*Required task:* Repeat everything from the first line of the listing below through the line that contains "of a camera", exactly. Leave out pictures.

*Stored data:*
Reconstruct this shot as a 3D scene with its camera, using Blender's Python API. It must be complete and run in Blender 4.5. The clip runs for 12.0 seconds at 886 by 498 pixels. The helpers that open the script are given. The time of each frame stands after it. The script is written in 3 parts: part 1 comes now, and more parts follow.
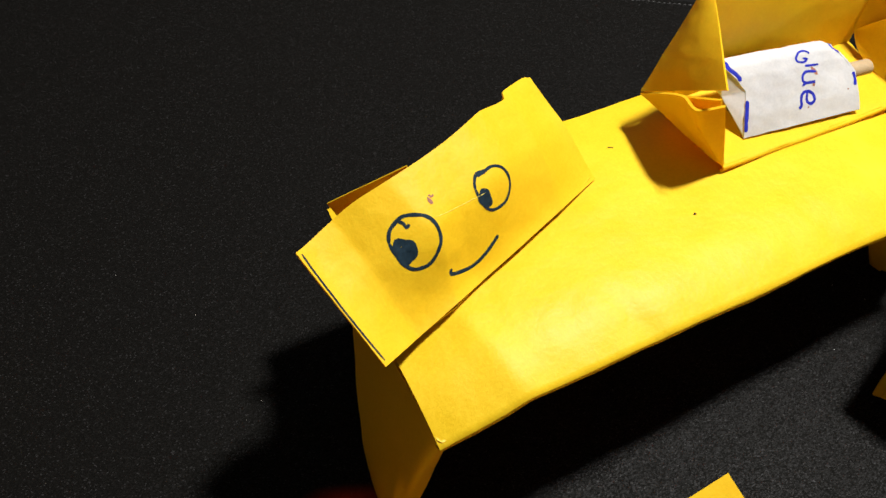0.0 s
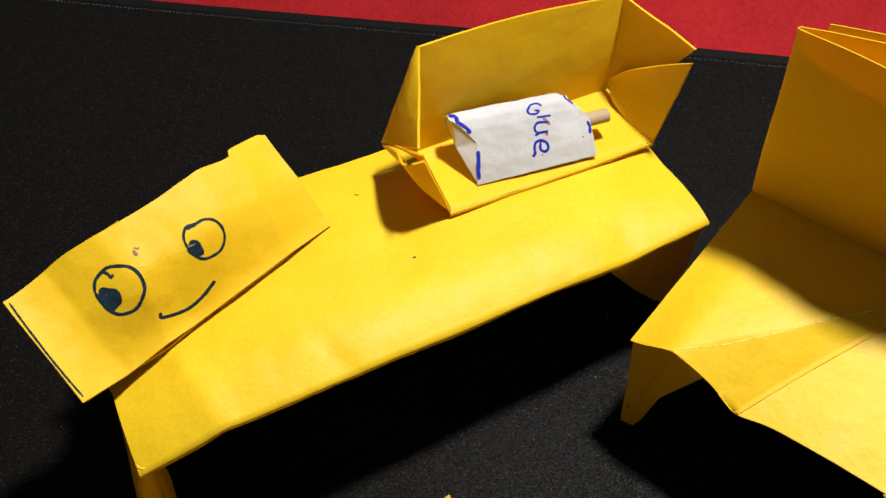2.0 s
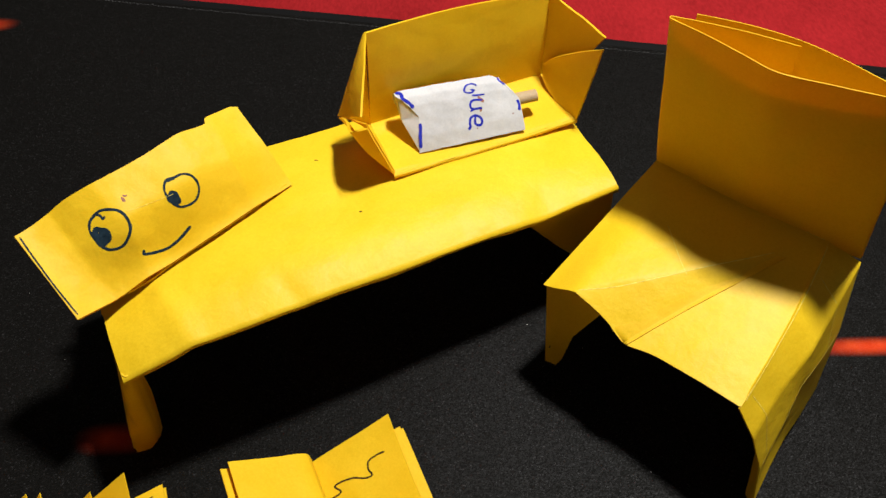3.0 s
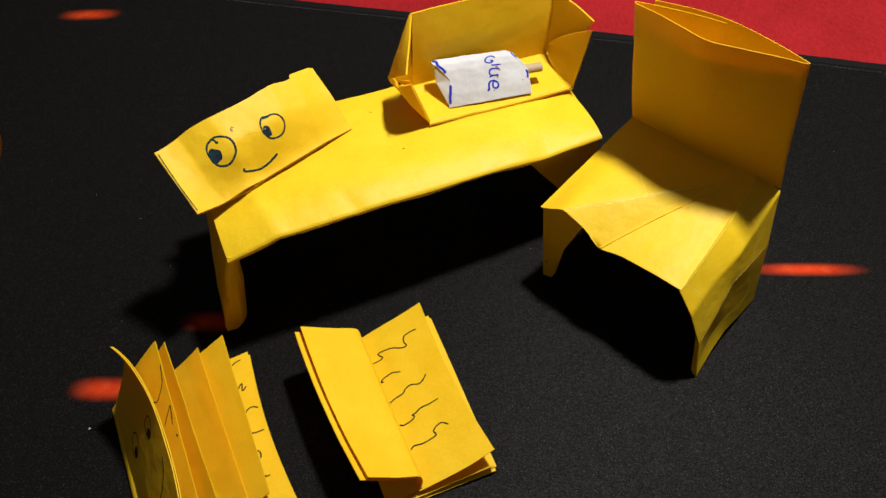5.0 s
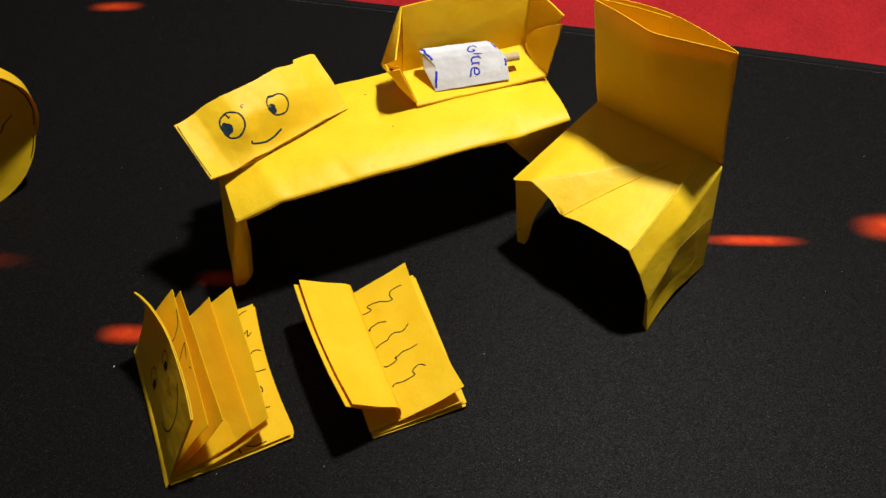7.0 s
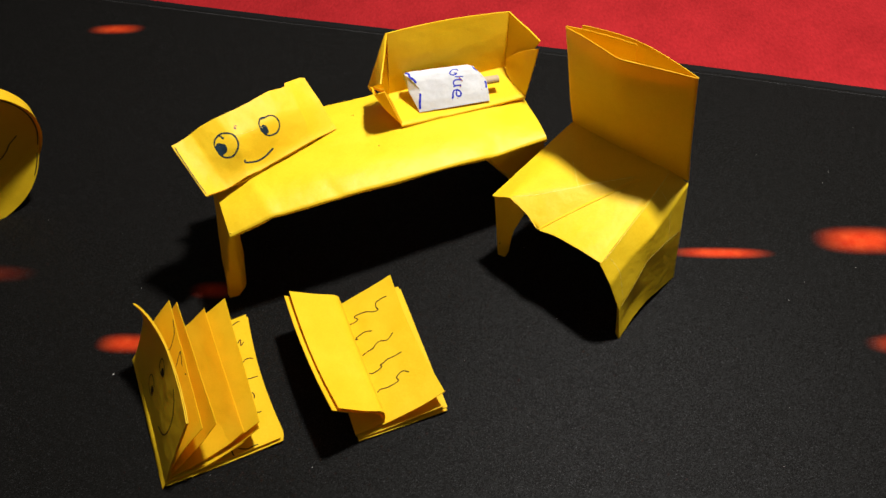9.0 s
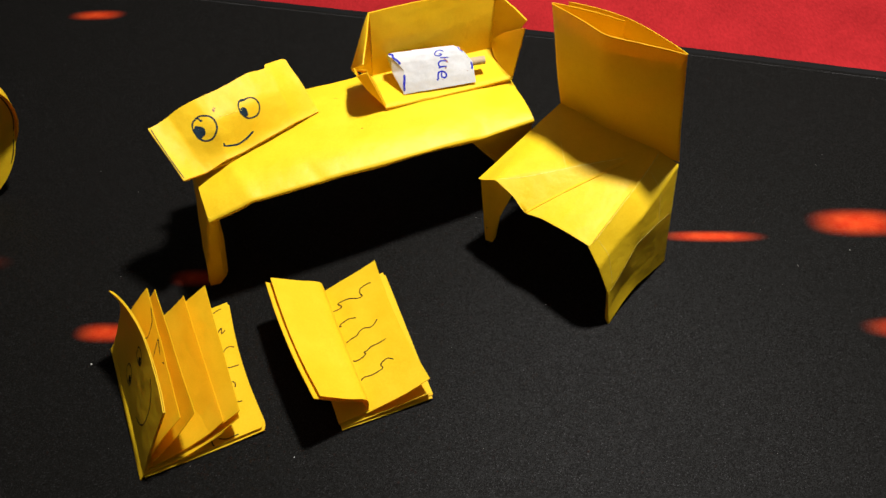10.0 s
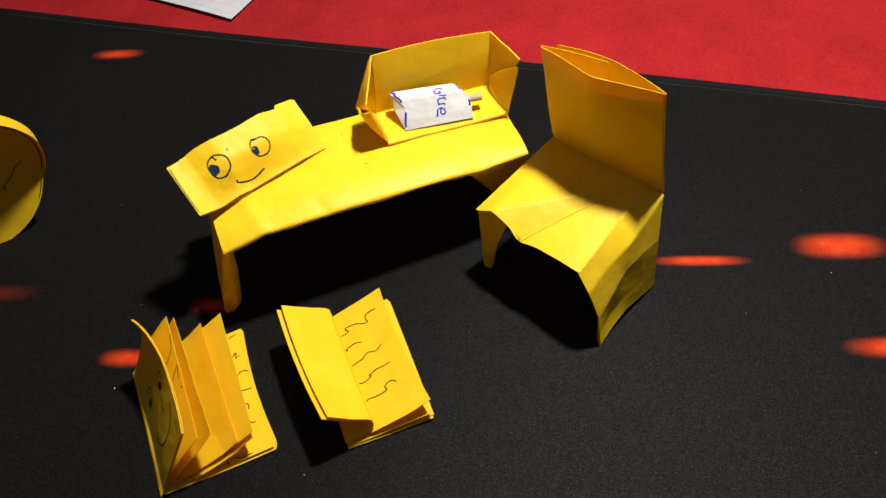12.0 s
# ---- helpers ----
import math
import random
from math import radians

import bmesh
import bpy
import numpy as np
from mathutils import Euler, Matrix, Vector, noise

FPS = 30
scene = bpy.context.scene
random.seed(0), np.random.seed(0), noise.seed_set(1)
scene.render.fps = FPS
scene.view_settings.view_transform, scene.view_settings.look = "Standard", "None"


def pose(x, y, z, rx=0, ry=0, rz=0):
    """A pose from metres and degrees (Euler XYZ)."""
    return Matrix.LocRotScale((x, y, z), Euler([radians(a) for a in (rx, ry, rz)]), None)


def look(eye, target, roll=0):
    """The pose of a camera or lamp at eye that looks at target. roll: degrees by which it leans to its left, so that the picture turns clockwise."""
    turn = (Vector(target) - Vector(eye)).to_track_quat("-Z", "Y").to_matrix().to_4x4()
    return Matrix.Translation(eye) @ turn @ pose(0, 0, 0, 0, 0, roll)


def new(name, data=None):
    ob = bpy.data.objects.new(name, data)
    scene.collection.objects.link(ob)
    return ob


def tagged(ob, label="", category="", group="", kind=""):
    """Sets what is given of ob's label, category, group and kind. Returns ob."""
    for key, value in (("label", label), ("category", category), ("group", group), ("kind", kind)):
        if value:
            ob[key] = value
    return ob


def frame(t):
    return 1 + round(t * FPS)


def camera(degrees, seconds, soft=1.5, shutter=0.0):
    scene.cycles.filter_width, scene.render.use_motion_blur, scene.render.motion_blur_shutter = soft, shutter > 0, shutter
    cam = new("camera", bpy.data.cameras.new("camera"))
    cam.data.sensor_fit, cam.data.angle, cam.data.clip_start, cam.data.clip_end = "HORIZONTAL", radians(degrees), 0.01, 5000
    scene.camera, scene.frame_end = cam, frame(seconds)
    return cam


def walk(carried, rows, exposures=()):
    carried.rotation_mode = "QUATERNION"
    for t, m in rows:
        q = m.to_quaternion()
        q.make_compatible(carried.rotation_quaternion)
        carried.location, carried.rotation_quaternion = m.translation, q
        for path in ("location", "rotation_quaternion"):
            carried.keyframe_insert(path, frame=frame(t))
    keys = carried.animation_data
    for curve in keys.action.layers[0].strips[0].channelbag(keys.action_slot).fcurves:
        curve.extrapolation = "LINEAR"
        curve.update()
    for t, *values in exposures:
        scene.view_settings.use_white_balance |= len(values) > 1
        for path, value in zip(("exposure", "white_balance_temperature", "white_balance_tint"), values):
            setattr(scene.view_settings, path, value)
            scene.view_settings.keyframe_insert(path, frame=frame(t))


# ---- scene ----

*Solution to this task:*
Reconstruct this shot as a 3D scene with its camera, using Blender's Python API. It must be complete and run in Blender 4.5. The clip runs for 12.0 seconds at 886 by 498 pixels. The helpers that open the script are given. The time of each frame stands after it. The script is written in 3 parts: part 1 comes now, and more parts follow.
0.0 s
2.0 s
3.0 s
5.0 s
7.0 s
9.0 s
10.0 s
12.0 s
# ---- helpers ----
import math
import random
from math import radians

import bmesh
import bpy
import numpy as np
from mathutils import Euler, Matrix, Vector, noise

FPS = 30
scene = bpy.context.scene
random.seed(0), np.random.seed(0), noise.seed_set(1)
scene.render.fps = FPS
scene.view_settings.view_transform, scene.view_settings.look = "Standard", "None"


def pose(x, y, z, rx=0, ry=0, rz=0):
    """A pose from metres and degrees (Euler XYZ)."""
    return Matrix.LocRotScale((x, y, z), Euler([radians(a) for a in (rx, ry, rz)]), None)


def look(eye, target, roll=0):
    """The pose of a camera or lamp at eye that looks at target. roll: degrees by which it leans to its left, so that the picture turns clockwise."""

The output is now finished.